* **EXERCISE DETAILS**
Extract from the entries below, exactly as given, only the lines from the line containing "7. More parts follow." to the line containing "2, houses=3, seed=38)", both lines included.
---+---
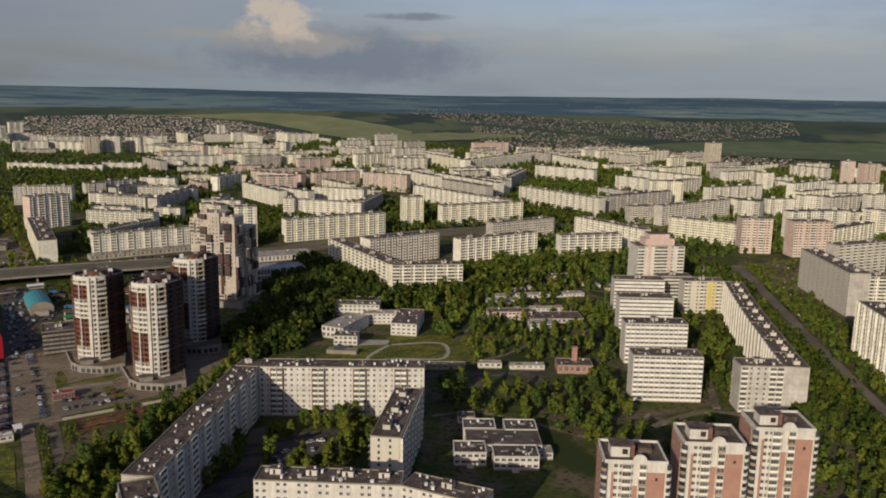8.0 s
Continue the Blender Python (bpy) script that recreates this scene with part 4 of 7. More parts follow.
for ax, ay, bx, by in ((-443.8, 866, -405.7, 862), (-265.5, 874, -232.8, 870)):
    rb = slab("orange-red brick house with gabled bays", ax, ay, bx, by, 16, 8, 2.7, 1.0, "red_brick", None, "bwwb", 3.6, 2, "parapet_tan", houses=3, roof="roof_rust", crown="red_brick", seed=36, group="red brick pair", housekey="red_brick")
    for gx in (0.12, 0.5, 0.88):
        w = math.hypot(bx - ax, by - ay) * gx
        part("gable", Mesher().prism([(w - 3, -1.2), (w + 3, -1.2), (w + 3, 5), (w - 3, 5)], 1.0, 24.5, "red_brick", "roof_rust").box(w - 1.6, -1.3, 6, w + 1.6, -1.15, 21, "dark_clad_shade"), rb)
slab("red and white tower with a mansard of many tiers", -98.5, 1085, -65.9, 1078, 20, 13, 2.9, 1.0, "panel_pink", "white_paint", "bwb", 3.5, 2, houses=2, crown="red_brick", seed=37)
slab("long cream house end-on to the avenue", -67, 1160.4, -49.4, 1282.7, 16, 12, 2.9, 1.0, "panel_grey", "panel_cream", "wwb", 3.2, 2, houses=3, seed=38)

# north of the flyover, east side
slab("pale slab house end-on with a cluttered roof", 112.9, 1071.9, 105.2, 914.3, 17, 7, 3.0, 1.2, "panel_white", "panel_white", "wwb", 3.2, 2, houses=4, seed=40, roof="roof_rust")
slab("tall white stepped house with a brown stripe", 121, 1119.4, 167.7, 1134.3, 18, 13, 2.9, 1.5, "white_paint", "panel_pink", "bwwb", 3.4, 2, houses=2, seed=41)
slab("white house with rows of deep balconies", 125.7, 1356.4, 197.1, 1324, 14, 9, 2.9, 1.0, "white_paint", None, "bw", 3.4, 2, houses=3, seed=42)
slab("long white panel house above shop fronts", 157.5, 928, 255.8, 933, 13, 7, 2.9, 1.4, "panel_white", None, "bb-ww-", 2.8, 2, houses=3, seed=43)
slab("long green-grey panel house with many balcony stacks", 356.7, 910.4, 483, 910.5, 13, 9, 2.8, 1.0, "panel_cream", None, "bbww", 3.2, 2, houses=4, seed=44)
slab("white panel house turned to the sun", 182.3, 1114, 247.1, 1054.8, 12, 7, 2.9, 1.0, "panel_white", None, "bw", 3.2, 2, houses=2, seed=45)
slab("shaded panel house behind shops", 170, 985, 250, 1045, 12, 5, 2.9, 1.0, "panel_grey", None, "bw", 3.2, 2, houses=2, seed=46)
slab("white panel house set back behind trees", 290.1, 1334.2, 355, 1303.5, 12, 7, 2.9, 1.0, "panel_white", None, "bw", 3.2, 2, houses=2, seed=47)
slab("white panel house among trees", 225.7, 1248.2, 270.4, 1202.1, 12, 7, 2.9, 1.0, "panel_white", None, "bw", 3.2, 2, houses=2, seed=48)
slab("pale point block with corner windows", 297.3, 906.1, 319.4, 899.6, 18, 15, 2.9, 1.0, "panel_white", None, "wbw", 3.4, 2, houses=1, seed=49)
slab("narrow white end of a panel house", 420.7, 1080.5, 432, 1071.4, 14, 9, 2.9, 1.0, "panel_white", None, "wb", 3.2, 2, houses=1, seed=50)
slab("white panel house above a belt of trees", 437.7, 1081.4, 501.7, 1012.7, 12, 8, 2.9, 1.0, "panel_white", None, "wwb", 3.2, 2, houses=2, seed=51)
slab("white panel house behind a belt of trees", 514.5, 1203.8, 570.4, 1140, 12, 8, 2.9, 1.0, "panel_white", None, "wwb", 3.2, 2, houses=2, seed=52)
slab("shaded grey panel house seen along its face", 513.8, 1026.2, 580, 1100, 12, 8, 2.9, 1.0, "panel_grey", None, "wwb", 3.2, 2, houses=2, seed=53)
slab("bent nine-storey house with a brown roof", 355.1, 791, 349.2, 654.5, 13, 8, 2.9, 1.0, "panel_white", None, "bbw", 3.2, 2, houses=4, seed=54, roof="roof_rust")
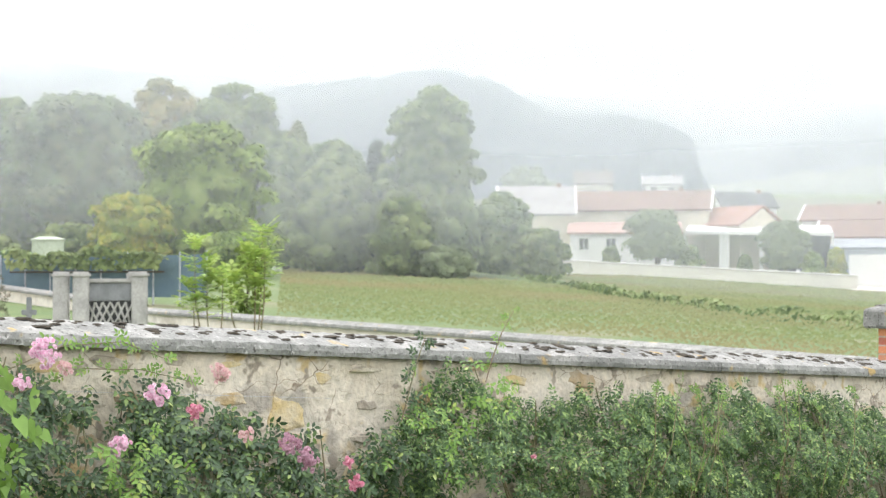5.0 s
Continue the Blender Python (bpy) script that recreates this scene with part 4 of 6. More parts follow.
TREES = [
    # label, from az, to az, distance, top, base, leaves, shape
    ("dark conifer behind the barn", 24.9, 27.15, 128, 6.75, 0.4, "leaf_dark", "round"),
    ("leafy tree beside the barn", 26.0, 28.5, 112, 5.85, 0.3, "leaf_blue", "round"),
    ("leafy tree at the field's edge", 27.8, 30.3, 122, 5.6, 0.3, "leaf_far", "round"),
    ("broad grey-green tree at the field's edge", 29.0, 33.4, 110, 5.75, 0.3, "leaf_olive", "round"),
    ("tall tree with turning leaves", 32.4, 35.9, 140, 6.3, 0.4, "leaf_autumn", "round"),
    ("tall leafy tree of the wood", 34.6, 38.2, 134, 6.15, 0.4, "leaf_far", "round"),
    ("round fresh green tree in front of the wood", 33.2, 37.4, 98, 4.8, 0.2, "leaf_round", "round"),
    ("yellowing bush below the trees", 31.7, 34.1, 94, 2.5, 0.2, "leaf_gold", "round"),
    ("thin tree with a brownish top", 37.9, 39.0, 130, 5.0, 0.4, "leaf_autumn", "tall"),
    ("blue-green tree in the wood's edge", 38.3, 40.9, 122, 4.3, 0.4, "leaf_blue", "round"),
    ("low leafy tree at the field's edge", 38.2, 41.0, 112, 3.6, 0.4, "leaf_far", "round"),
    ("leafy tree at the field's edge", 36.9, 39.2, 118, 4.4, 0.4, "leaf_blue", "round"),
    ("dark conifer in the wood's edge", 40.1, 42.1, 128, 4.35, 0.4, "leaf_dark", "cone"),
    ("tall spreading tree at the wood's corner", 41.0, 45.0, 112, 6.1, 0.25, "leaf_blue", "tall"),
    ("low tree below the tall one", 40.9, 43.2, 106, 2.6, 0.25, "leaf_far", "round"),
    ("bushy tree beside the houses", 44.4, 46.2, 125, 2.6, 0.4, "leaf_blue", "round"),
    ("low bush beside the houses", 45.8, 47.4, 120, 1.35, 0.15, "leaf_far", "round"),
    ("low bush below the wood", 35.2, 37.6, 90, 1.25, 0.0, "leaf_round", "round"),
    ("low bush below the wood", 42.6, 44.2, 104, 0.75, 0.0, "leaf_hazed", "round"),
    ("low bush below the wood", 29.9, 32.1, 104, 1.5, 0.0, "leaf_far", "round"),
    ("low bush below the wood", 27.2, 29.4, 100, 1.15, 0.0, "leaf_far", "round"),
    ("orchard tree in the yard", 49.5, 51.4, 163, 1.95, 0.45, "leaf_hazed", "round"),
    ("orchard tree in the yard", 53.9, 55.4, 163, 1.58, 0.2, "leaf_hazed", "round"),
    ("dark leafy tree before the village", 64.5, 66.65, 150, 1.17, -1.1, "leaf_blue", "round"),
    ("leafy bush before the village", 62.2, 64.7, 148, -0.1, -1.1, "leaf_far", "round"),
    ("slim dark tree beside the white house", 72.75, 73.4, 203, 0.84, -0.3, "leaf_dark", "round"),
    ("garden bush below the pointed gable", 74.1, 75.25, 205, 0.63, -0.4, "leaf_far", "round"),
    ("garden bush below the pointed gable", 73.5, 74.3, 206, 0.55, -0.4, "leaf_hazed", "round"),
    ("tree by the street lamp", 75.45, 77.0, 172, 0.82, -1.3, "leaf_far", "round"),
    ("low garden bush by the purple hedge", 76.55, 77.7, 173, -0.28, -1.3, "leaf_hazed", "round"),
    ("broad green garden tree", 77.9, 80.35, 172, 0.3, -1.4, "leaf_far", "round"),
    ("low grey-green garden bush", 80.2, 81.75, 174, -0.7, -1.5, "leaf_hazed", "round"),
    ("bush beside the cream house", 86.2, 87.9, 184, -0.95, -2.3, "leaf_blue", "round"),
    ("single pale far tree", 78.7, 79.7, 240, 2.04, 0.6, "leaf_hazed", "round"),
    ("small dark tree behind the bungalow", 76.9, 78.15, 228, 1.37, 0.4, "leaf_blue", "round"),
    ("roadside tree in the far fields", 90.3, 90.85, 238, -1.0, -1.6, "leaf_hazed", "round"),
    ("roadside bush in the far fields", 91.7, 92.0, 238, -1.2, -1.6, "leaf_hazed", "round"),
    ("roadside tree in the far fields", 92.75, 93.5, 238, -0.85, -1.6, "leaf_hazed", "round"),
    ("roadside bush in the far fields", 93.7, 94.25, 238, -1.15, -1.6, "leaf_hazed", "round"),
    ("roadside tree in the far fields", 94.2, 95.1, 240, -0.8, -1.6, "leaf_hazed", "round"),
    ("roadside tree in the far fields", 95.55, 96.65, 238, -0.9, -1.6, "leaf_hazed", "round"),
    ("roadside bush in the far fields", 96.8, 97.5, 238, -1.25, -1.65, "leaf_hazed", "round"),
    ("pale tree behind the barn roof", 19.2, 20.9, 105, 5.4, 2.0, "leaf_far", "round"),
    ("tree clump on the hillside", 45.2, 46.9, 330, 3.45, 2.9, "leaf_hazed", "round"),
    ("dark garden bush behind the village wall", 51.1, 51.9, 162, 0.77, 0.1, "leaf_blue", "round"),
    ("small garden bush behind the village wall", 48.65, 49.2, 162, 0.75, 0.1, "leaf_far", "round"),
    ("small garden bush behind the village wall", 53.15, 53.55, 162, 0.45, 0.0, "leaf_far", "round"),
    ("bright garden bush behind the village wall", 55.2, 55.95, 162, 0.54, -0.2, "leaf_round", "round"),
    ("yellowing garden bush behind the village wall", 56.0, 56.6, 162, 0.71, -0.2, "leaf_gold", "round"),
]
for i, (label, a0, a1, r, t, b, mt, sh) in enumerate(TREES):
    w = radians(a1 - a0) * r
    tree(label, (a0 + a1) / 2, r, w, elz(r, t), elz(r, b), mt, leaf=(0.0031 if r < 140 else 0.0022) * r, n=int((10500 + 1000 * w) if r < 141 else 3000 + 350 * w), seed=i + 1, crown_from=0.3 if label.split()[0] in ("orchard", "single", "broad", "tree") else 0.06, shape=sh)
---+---
* **EXERCISE SOLUTION**
Continue the Blender Python (bpy) script that recreates this scene with part 4 of 7. More parts follow.
for ax, ay, bx, by in ((-443.8, 866, -405.7, 862), (-265.5, 874, -232.8, 870)):
    rb = slab("orange-red brick house with gabled bays", ax, ay, bx, by, 16, 8, 2.7, 1.0, "red_brick", None, "bwwb", 3.6, 2, "parapet_tan", houses=3, roof="roof_rust", crown="red_brick", seed=36, group="red brick pair", housekey="red_brick")
    for gx in (0.12, 0.5, 0.88):
        w = math.hypot(bx - ax, by - ay) * gx
        part("gable", Mesher().prism([(w - 3, -1.2), (w + 3, -1.2), (w + 3, 5), (w - 3, 5)], 1.0, 24.5, "red_brick", "roof_rust").box(w - 1.6, -1.3, 6, w + 1.6, -1.15, 21, "dark_clad_shade"), rb)
slab("red and white tower with a mansard of many tiers", -98.5, 1085, -65.9, 1078, 20, 13, 2.9, 1.0, "panel_pink", "white_paint", "bwb", 3.5, 2, houses=2, crown="red_brick", seed=37)
slab("long cream house end-on to the avenue", -67, 1160.4, -49.4, 1282.7, 16, 12, 2.9, 1.0, "panel_grey", "panel_cream", "wwb", 3.2, 2, houses=3, seed=38)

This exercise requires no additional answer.